### GIVEN EXERCISE
Word for word, transcribe the lines below and drop the pictures.

### DATA EXCERPT
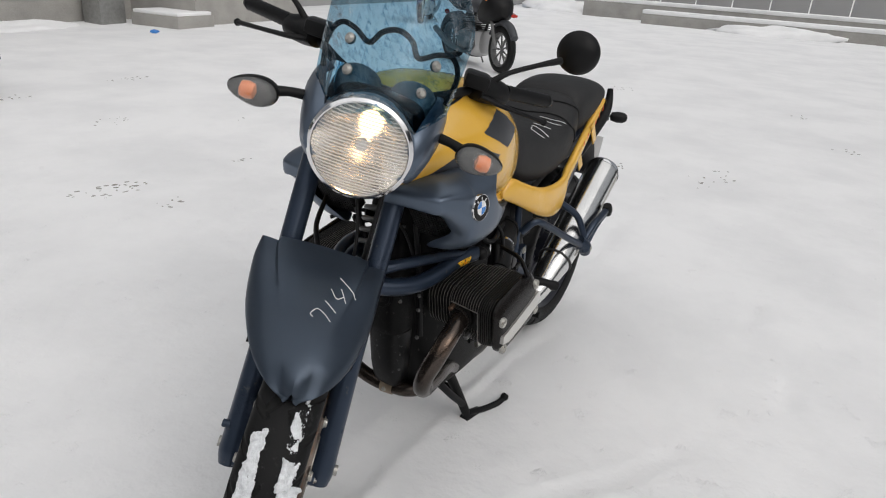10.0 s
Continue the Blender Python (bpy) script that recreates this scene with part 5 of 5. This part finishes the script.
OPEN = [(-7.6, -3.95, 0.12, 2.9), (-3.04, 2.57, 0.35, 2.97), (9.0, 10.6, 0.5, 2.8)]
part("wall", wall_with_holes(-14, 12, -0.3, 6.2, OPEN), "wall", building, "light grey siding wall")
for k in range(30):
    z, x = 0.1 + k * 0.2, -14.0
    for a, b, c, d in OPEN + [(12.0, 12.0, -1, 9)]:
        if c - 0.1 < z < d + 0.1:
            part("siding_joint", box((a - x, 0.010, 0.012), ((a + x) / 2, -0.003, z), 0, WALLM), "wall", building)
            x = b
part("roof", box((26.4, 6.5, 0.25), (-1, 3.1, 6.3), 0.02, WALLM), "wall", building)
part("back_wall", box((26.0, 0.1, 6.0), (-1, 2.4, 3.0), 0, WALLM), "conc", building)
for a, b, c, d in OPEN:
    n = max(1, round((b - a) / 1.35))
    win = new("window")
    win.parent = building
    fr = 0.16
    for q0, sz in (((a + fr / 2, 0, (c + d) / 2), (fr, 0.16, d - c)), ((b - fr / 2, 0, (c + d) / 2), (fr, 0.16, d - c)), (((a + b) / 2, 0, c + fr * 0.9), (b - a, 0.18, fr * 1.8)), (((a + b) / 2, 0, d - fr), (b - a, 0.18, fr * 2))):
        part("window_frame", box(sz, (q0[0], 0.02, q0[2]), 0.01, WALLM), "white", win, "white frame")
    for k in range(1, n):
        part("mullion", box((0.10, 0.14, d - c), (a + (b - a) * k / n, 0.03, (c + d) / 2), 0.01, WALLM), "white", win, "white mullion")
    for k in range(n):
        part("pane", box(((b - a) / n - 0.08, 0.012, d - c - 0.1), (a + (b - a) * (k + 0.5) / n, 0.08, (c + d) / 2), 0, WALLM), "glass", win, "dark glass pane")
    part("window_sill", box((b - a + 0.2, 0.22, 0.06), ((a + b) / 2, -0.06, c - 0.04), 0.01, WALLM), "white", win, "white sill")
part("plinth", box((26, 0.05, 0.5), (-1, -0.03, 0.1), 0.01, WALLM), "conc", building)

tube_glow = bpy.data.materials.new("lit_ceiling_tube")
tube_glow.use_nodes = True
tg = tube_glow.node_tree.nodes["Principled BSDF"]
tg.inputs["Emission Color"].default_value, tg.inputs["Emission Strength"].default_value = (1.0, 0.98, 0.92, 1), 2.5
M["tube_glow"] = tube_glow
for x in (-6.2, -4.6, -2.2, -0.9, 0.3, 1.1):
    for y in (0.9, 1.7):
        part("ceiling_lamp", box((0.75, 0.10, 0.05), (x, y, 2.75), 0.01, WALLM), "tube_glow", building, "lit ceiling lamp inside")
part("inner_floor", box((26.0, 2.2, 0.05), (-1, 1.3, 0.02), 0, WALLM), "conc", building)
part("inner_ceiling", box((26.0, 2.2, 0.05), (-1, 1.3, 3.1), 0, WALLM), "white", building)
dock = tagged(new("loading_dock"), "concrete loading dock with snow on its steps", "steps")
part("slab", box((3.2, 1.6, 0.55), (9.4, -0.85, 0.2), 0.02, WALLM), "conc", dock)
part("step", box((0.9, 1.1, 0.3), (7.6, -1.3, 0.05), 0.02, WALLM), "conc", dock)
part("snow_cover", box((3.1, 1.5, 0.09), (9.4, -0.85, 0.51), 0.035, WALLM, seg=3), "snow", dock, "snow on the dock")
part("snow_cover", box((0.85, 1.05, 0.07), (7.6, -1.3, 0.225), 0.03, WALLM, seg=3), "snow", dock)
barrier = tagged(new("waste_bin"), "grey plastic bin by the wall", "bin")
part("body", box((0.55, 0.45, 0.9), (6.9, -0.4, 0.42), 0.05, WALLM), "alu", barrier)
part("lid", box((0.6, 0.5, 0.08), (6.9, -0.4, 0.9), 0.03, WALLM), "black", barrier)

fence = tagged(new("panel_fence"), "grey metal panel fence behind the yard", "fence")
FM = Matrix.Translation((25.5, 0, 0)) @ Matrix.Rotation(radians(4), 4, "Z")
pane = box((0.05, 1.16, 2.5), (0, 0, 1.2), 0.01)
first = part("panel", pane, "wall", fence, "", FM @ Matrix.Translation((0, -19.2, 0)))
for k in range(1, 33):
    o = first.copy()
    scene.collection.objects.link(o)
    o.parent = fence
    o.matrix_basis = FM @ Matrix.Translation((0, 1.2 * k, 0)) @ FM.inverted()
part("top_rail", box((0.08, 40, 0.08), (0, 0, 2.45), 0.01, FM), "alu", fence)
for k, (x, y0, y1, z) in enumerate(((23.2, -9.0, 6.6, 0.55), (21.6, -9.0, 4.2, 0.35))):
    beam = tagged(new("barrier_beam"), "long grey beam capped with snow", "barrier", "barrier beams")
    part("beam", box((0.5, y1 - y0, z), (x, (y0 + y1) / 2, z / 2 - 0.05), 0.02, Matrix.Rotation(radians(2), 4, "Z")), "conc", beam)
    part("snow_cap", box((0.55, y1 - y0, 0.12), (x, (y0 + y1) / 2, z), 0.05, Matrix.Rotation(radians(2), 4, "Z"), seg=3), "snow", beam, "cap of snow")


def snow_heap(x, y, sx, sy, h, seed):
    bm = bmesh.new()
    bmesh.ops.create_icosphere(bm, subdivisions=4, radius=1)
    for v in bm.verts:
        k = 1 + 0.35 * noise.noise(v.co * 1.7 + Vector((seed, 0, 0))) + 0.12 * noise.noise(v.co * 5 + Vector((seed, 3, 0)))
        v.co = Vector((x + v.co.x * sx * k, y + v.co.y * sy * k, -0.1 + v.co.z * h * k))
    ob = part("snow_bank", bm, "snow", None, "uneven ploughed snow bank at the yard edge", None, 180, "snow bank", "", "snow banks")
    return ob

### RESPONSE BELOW
10.0 s
Continue the Blender Python (bpy) script that recreates this scene with part 5 of 5. This part finishes the script.
OPEN = [(-7.6, -3.95, 0.12, 2.9), (-3.04, 2.57, 0.35, 2.97), (9.0, 10.6, 0.5, 2.8)]
part("wall", wall_with_holes(-14, 12, -0.3, 6.2, OPEN), "wall", building, "light grey siding wall")
for k in range(30):
    z, x = 0.1 + k * 0.2, -14.0
    for a, b, c, d in OPEN + [(12.0, 12.0, -1, 9)]:
        if c - 0.1 < z < d + 0.1:
            part("siding_joint", box((a - x, 0.010, 0.012), ((a + x) / 2, -0.003, z), 0, WALLM), "wall", building)
            x = b
part("roof", box((26.4, 6.5, 0.25), (-1, 3.1, 6.3), 0.02, WALLM), "wall", building)
part("back_wall", box((26.0, 0.1, 6.0), (-1, 2.4, 3.0), 0, WALLM), "conc", building)
for a, b, c, d in OPEN:
    n = max(1, round((b - a) / 1.35))
    win = new("window")
    win.parent = building
    fr = 0.16
    for q0, sz in (((a + fr / 2, 0, (c + d) / 2), (fr, 0.16, d - c)), ((b - fr / 2, 0, (c + d) / 2), (fr, 0.16, d - c)), (((a + b) / 2, 0, c + fr * 0.9), (b - a, 0.18, fr * 1.8)), (((a + b) / 2, 0, d - fr), (b - a, 0.18, fr * 2))):
        part("window_frame", box(sz, (q0[0], 0.02, q0[2]), 0.01, WALLM), "white", win, "white frame")
    for k in range(1, n):
        part("mullion", box((0.10, 0.14, d - c), (a + (b - a) * k / n, 0.03, (c + d) / 2), 0.01, WALLM), "white", win, "white mullion")
    for k in range(n):
        part("pane", box(((b - a) / n - 0.08, 0.012, d - c - 0.1), (a + (b - a) * (k + 0.5) / n, 0.08, (c + d) / 2), 0, WALLM), "glass", win, "dark glass pane")
    part("window_sill", box((b - a + 0.2, 0.22, 0.06), ((a + b) / 2, -0.06, c - 0.04), 0.01, WALLM), "white", win, "white sill")
part("plinth", box((26, 0.05, 0.5), (-1, -0.03, 0.1), 0.01, WALLM), "conc", building)

tube_glow = bpy.data.materials.new("lit_ceiling_tube")
tube_glow.use_nodes = True
tg = tube_glow.node_tree.nodes["Principled BSDF"]
tg.inputs["Emission Color"].default_value, tg.inputs["Emission Strength"].default_value = (1.0, 0.98, 0.92, 1), 2.5
M["tube_glow"] = tube_glow
for x in (-6.2, -4.6, -2.2, -0.9, 0.3, 1.1):
    for y in (0.9, 1.7):
        part("ceiling_lamp", box((0.75, 0.10, 0.05), (x, y, 2.75), 0.01, WALLM), "tube_glow", building, "lit ceiling lamp inside")
part("inner_floor", box((26.0, 2.2, 0.05), (-1, 1.3, 0.02), 0, WALLM), "conc", building)
part("inner_ceiling", box((26.0, 2.2, 0.05), (-1, 1.3, 3.1), 0, WALLM), "white", building)
dock = tagged(new("loading_dock"), "concrete loading dock with snow on its steps", "steps")
part("slab", box((3.2, 1.6, 0.55), (9.4, -0.85, 0.2), 0.02, WALLM), "conc", dock)
part("step", box((0.9, 1.1, 0.3), (7.6, -1.3, 0.05), 0.02, WALLM), "conc", dock)
part("snow_cover", box((3.1, 1.5, 0.09), (9.4, -0.85, 0.51), 0.035, WALLM, seg=3), "snow", dock, "snow on the dock")
part("snow_cover", box((0.85, 1.05, 0.07), (7.6, -1.3, 0.225), 0.03, WALLM, seg=3), "snow", dock)
barrier = tagged(new("waste_bin"), "grey plastic bin by the wall", "bin")
part("body", box((0.55, 0.45, 0.9), (6.9, -0.4, 0.42), 0.05, WALLM), "alu", barrier)
part("lid", box((0.6, 0.5, 0.08), (6.9, -0.4, 0.9), 0.03, WALLM), "black", barrier)

fence = tagged(new("panel_fence"), "grey metal panel fence behind the yard", "fence")
FM = Matrix.Translation((25.5, 0, 0)) @ Matrix.Rotation(radians(4), 4, "Z")
pane = box((0.05, 1.16, 2.5), (0, 0, 1.2), 0.01)
first = part("panel", pane, "wall", fence, "", FM @ Matrix.Translation((0, -19.2, 0)))
for k in range(1, 33):
    o = first.copy()
    scene.collection.objects.link(o)
    o.parent = fence
    o.matrix_basis = FM @ Matrix.Translation((0, 1.2 * k, 0)) @ FM.inverted()
part("top_rail", box((0.08, 40, 0.08), (0, 0, 2.45), 0.01, FM), "alu", fence)
for k, (x, y0, y1, z) in enumerate(((23.2, -9.0, 6.6, 0.55), (21.6, -9.0, 4.2, 0.35))):
    beam = tagged(new("barrier_beam"), "long grey beam capped with snow", "barrier", "barrier beams")
    part("beam", box((0.5, y1 - y0, z), (x, (y0 + y1) / 2, z / 2 - 0.05), 0.02, Matrix.Rotation(radians(2), 4, "Z")), "conc", beam)
    part("snow_cap", box((0.55, y1 - y0, 0.12), (x, (y0 + y1) / 2, z), 0.05, Matrix.Rotation(radians(2), 4, "Z"), seg=3), "snow", beam, "cap of snow")


def snow_heap(x, y, sx, sy, h, seed):
    bm = bmesh.new()
    bmesh.ops.create_icosphere(bm, subdivisions=4, radius=1)
    for v in bm.verts:
        k = 1 + 0.35 * noise.noise(v.co * 1.7 + Vector((seed, 0, 0))) + 0.12 * noise.noise(v.co * 5 + Vector((seed, 3, 0)))
        v.co = Vector((x + v.co.x * sx * k, y + v.co.y * sy * k, -0.1 + v.co.z * h * k))
    ob = part("snow_bank", bm, "snow", None, "uneven ploughed snow bank at the yard edge", None, 180, "snow bank", "", "snow banks")
    return ob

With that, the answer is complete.